Cpt. Weber Posted July 11, 2021 Posted July 11, 2021 I'm not sure if it was reported already for the F-14. How to recreate: Pick 4 Mk-84, Single, N/T, set ripple quantity 2, ripple distance 10m, CCIP, around 20-25 degrees dive. Pickle twice in around 1 second interval. Blow your ass off. (Reference mission, edited (exchanged bombs for Mk-84) instant mission with bombing the island on Marianas map. 1
Cpt. Weber Posted July 13, 2021 Author Posted July 13, 2021 10 hours ago, Spurts said: Make sure you have positive G on the jet. With all due respect, you don't seem to understand, it concerns the collision of the bombs with each other, midair, not with the jet. I assumed a correct bombing run profile. Here's the moment of explosion.
Cpt. Weber Posted July 13, 2021 Author Posted July 13, 2021 Here's another perspective, right before the explosion.
Spurts Posted July 13, 2021 Posted July 13, 2021 Apologies, you are correct in that I misunderstood. I blew myself up a lot initially by not having enough G on the jet. Looking at your pictures it doesn't look like 10m between releases, looks more like pairs. 10m would still be really close for Mk84s. The bomb itself is over 3m long. Even still, that is clearly not the distance between releases. 1
Cpt.
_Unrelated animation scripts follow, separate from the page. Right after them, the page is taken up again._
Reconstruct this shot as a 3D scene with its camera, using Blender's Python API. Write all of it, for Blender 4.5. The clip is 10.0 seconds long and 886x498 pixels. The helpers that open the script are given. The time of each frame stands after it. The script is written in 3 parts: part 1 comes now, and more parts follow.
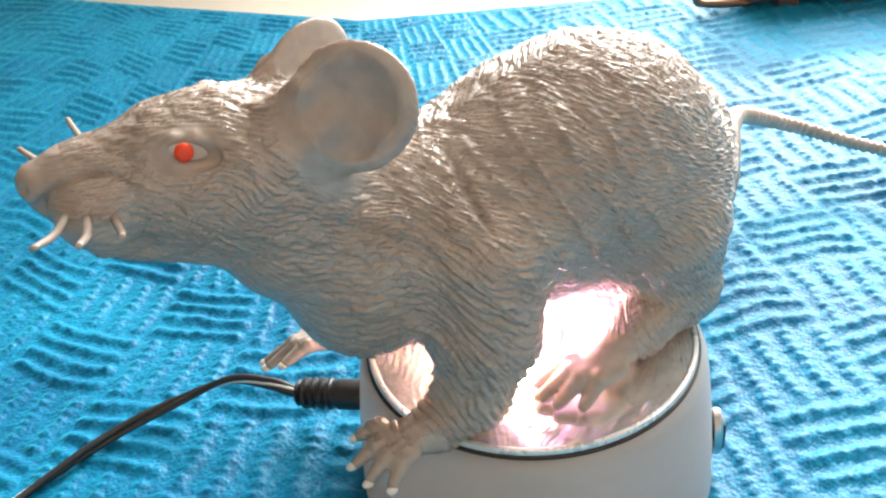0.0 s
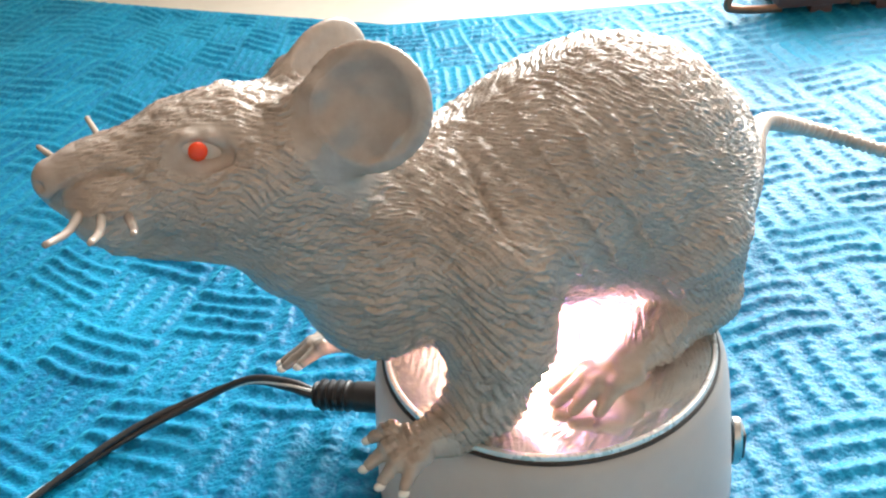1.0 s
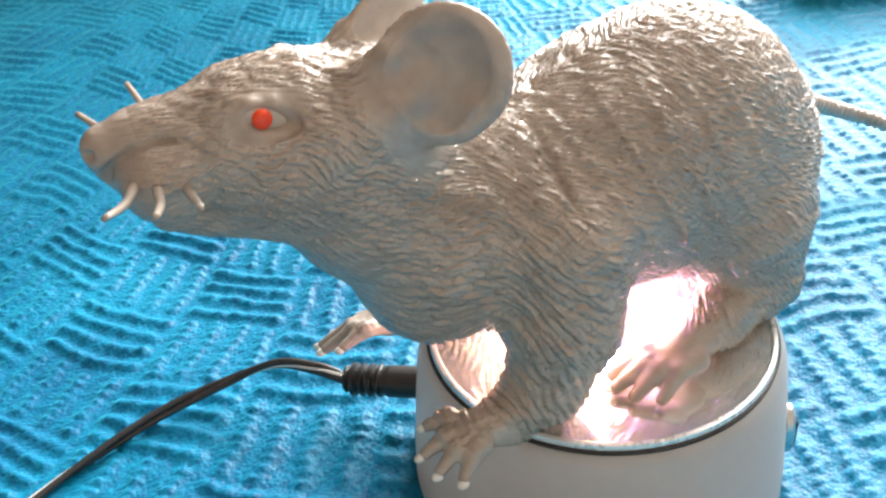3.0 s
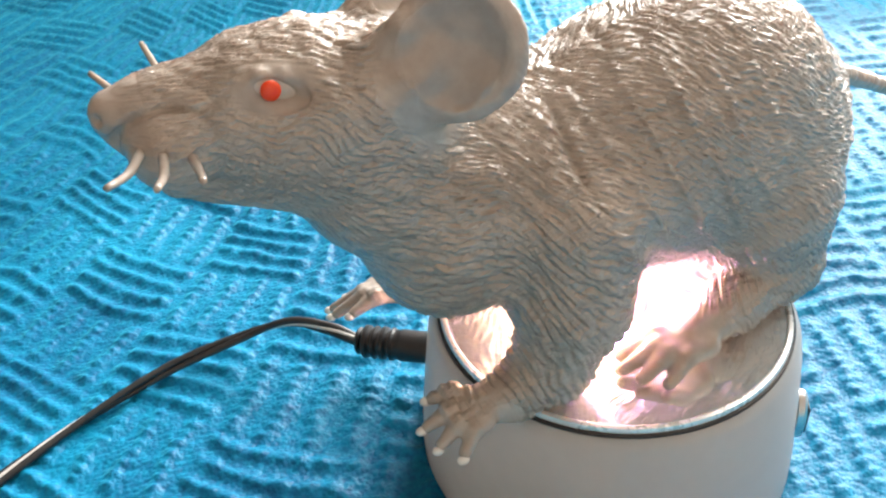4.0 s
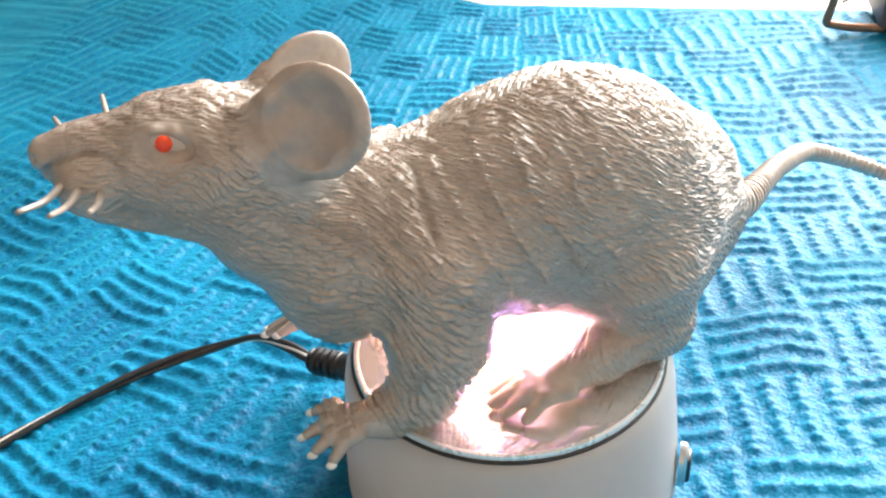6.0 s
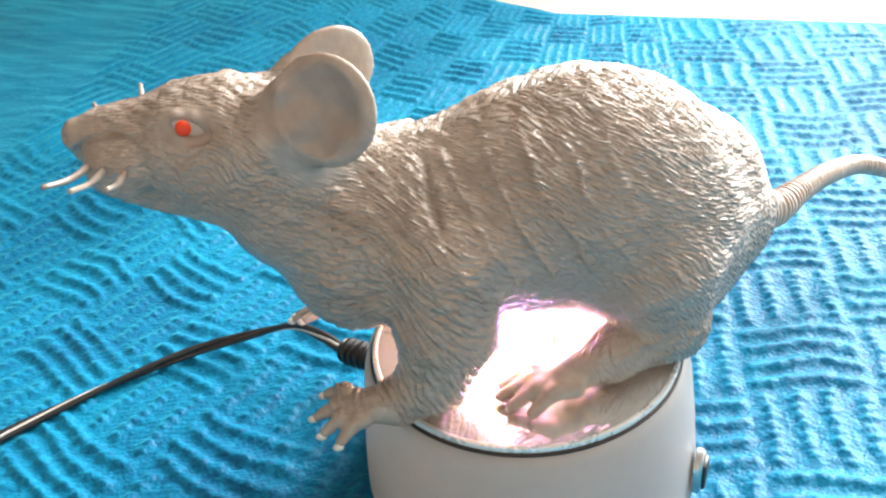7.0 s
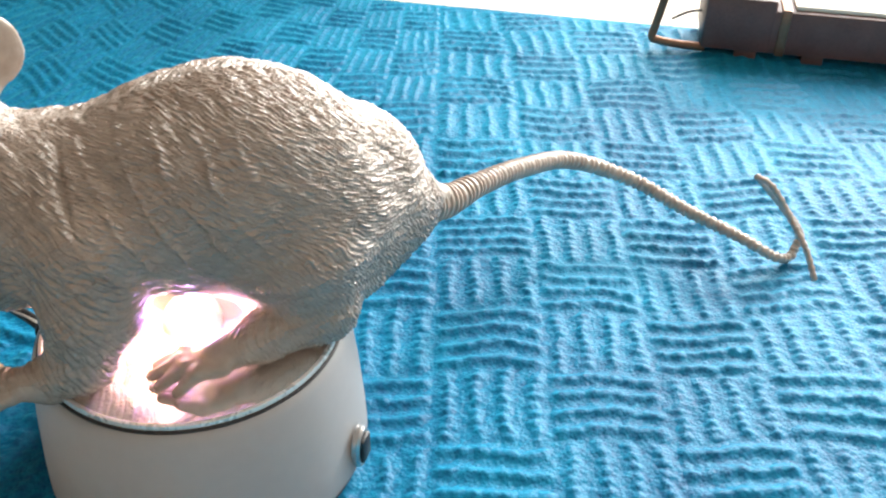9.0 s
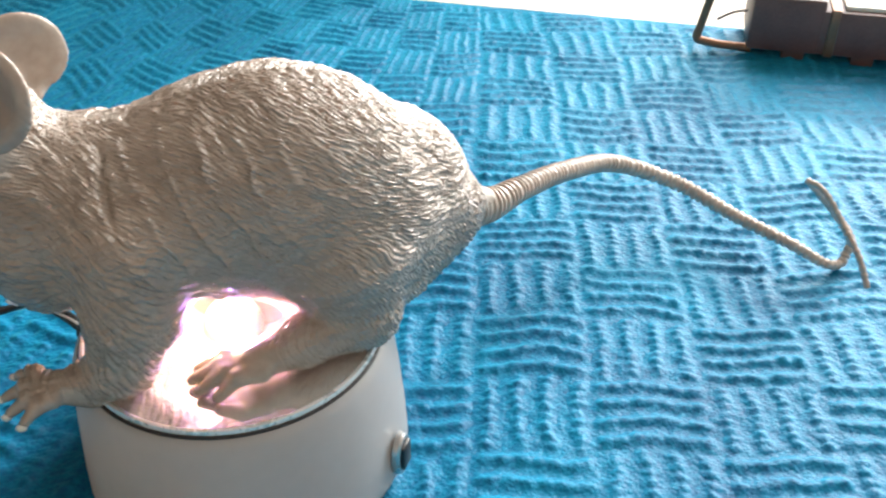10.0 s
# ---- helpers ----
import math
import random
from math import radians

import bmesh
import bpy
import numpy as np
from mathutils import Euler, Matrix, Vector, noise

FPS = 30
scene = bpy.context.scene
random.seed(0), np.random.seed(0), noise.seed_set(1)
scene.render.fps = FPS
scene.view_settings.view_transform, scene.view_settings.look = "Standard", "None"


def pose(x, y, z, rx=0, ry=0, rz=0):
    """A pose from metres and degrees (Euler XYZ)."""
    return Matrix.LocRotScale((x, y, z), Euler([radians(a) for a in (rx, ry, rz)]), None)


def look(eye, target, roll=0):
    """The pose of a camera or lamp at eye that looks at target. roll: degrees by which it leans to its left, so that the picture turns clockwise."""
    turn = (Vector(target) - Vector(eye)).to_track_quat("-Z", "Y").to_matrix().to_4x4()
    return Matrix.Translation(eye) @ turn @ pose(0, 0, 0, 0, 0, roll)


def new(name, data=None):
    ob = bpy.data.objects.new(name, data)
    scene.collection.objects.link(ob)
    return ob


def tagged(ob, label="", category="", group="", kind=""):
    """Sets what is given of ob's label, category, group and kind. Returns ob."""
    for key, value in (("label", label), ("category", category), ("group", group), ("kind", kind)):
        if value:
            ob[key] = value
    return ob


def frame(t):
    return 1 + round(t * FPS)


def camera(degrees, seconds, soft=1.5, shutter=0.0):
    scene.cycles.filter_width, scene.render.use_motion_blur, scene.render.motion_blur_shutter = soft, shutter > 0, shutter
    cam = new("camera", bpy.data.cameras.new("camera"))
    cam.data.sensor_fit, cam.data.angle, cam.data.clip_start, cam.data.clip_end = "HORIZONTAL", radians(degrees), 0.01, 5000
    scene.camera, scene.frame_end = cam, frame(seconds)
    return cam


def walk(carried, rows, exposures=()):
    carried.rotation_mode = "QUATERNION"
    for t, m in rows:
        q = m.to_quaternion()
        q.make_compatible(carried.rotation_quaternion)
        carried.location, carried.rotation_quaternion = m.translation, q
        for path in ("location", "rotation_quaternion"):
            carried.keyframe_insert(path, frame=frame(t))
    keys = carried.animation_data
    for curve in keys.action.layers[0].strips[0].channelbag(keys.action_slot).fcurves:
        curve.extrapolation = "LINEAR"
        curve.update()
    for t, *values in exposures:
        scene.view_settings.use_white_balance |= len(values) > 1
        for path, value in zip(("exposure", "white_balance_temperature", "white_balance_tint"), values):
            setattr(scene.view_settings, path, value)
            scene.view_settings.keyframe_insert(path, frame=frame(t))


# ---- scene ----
cam = camera(49.3, 10.0, soft=2.3, shutter=0.5)
PATH = [
    (0, (-0.0475, -0.2220, 0.2408), (-0.0254, -0.0156, 0.1015), -5.31),
    (0.5, (-0.0442, -0.2213, 0.2418), (-0.0266, -0.0147, 0.1021), -5.28),
    (1, (-0.0435, -0.2219, 0.2391), (-0.0291, -0.0135, 0.1016), -5.74),
    (1.5, (-0.0466, -0.2180, 0.2381), (-0.0325, -0.0097, 0.1007), -5.48),
    (2, (-0.0514, -0.2170, 0.2372), (-0.0363, -0.0080, 0.1009), -5.74),
    (2.5, (-0.0564, -0.2120, 0.2362), (-0.0401, -0.0046, 0.0977), -5.51),
    (3, (-0.0648, -0.2085, 0.2327), (-0.0435, -0.0037, 0.0908), -4.24),
    (3.2, (-0.0665, -0.2083, 0.2305), (-0.0445, -0.0044, 0.0874), -4.41),
    (4.3, (-0.0445, -0.2019, 0.2410), (-0.0437, -0.0053, 0.0865), -3.70),
    (4.5, (-0.0304, -0.2097, 0.2440), (-0.0389, -0.0079, 0.0967), -4.83),
    (5, (-0.0151, -0.2157, 0.2512), (-0.0291, -0.0119, 0.1070), -4.90),
    (5.5, (-0.0047, -0.2274, 0.2546), (-0.0203, -0.0230, 0.1115), -4.20),
    (6, (0.0074, -0.2339, 0.2576), (-0.0145, -0.0304, 0.1139), -4.09),
    (7.5, (0.0446, -0.2405, 0.2535), (-0.0061, -0.0383, 0.1155), -5.87),
    (8, (0.0628, -0.2412, 0.2550), (0.0190, -0.0390, 0.1147), -4.25),
    (8.5, (0.0847, -0.2411, 0.2587), (0.0654, -0.0372, 0.1155), 0.06),
    (9, (0.0982, -0.2411, 0.2651), (0.0864, -0.0387, 0.1188), 1.14),
    (9.5, (0.0982, -0.2385, 0.2647), (0.0849, -0.0368, 0.1176), 1.14),
    (10, (0.0952, -0.2361, 0.2629), (0.0743, -0.0344, 0.1167), 0.04),
]
walk(cam, [(t, look(eye, target, roll)) for t, eye, target, roll in PATH], [(0, 0.2), (3.2, 0.2), (6, 0.28), (8, 0.2), (9, -0.28), (10, -0.33)])

# ---- world and light ----
world = bpy.data.worlds.new("world")
scene.world = world
world.use_nodes = True
wn = world.node_tree.nodes
sky = wn.new("ShaderNodeTexSky")
sky.sky_type, sky.sun_disc = "NISHITA", False
sky.sun_elevation, sky.sun_rotation = radians(23), radians(32)
wn["Background"].inputs["Strength"].default_value = 0.12
world.node_tree.links.new(sky.outputs["Color"], wn["Background"].inputs["Color"])

sun = bpy.data.lights.new("sun", "SUN")
sun.energy, sun.angle, sun.color = 2.7, radians(4), (1.0, 0.98, 0.95)
new("sun", sun).matrix_world = look((0.62, 1.0, 0.5), (0, 0, 0))

# daylight that comes in by the window opening
day = bpy.data.lights.new("window_daylight", "AREA")
day.shape, day.size, day.size_y, day.energy, day.color = "RECTANGLE", 1.24, 1.36, 82, (0.98, 0.98, 0.95)
new("window_daylight", day).matrix_world = pose(0.80, 0.83, 0.83, -90, 0, 0)

# the lit diodes of the display base
for place, power, colour in (((-0.004, -0.003, 0.0655), 0.24, (1.0, 0.68, 0.42)), ((0.006, 0.004, 0.0652), 0.09, (1.0, 0.40, 0.42)), ((0.003, -0.006, 0.0652), 0.09, (0.45, 0.25, 1.0))):
    led = bpy.data.lights.new("diode_light", "POINT")
    led.energy, led.shadow_soft_size, led.color = power, 0.004, colour
    new("diode_light", led).location = place
# unseen lamp added inside the base; it shines through the shell
board = bpy.data.lights.new("shell_glow_light", "POINT")
board.energy, board.shadow_soft_size, board.color = 0.25, 0.01, (1.0, 0.72, 0.52)
new("shell_glow_light", board).location = (0.0, 0.0, 0.045)


# ---- materials ----
def material(name, colour, rough=0.5, metal=0.0, spec=0.5):
    m = bpy.data.materials.new(name)
    m.use_nodes = True
    b = m.node_tree.nodes["Principled BSDF"]
    b.inputs["Base Color"].default_value = (*colour, 1)
    b.inputs["Roughness"].default_value = rough
    b.inputs["Metallic"].default_value = metal
    b.inputs["Specular IOR Level"].default_value = spec
    return m, m.node_tree.nodes, m.node_tree.links, b


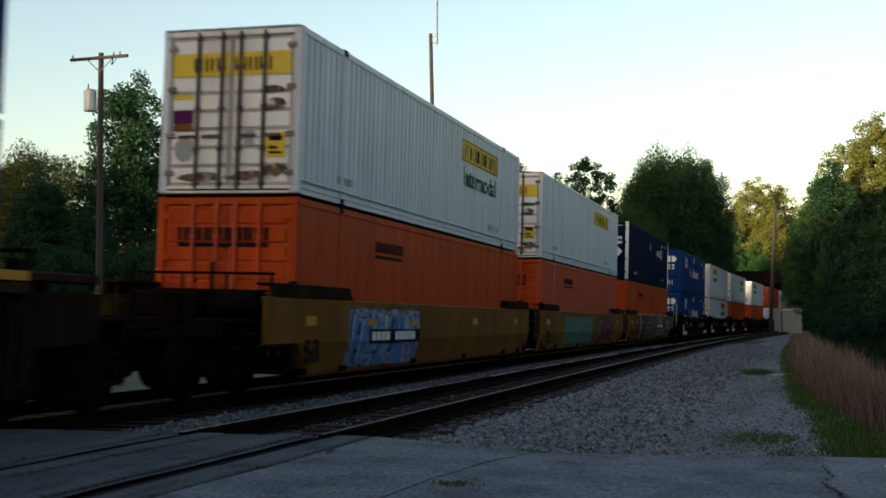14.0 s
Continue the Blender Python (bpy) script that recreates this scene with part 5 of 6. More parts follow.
def red_piece(u, x):
    for i, (pts, w0, w1, mt) in enumerate((([(-6.55, 0.4), (-6.4, 0.85), (-6.0, 1.25)], 0.5, 0.4, S_RED), ([(-5.55, 1.25), (-5.6, 0.8), (-5.75, 0.45)], 0.4, 0.55, S_RED), ([(-4.1, 1.3), (-4.3, 0.9), (-4.2, 0.5)], 0.34, 0.5, S_RED),
                                           ([(-3.3, 1.2), (-3.35, 0.85)], 0.44, 0.44, S_RED), ([(-3.6, 0.75), (-3.9, 0.45), (-4.4, 0.4)], 0.34, 0.24, S_RED), ([(-4.95, 1.3), (-4.95, 0.95)], 0.62, 0.5, P_BONE),
                                           ([(-4.95, 0.95), (-4.75, 0.72), (-4.98, 0.44)], 0.46, 0.28, P_BONE))):
        brush(u, x, pts, w0, w1, mt, 0.004 + 0.001 * i, INK, PALE_ROSE if mt is S_RED and i < 4 else None, label="dark red sprayed stroke" if mt is S_RED else "bone white sprayed shape")
    brush(u, x, [(-4.72, 1.04), (-4.55, 0.95), (-4.6, 0.82), (-4.85, 0.82)], 0.05, 0.03, INK, 0.014)


def grey_piece(u, x):
    for i, c in enumerate((-2.6, -1.7, -0.7)):
        brush(u, x, [(c - 0.1, 0.62), (c, 0.95), (c + 0.02, 1.4)], 0.75, 0.42, S_GREY, 0.004 + 0.001 * i, INK, PALE_LINE if i != 1 else None, label="grey sprayed stroke")
        brush(u, x, [(c - 0.25, 0.98), (c + 0.3, 1.02)], 0.06, 0.03, INK, 0.01)


def white_piece(u, x):
    for i, c in enumerate((1.85, 2.55, 3.25, 4.0)):
        brush(u, x, [(c - 0.2, 1.08), (c - 0.14, 1.38), (c + 0.16, 1.38), (c + 0.24, 1.08)], 0.2, 0.24, P_BONE, 0.004 + 0.001 * i, INK, label="pale sprayed arch")
    for i, c in enumerate((1.75, 2.35, 2.95, 3.55, 4.15)):
        brush(u, x, [(c, 0.78), (c + 0.06, 0.5)], 0.54, 0.44, P_BONE, 0.009 + 0.001 * i, INK, label="pale sprayed lobe")
    brush(u, x, [(4.5, 0.78), (4.78, 0.66), (4.6, 0.46)], 0.3, 0.3, P_BONE, 0.015, INK)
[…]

Weber Posted July 13, 2021 Author Posted July 13, 2021 (edited) That is true, the interval I used may be forbidden somewhere, I did not check the Natops for that. I just found it strange, the bombs seemed to drift towards each other. I menaged to replicate this several times in a row yesterday. Today tried twice and they didn't blow each other up, just came really close. The problem doesn't seem to concern the Mk-83 though as they are smaller. Edited July 13, 2021 by Cpt. Weber
Spurts Posted July 13, 2021 Posted July 13, 2021 could very well be that the small gap between closely dropped Mk84s is creating a venturi that draws them closer together until they hit. Could be something else.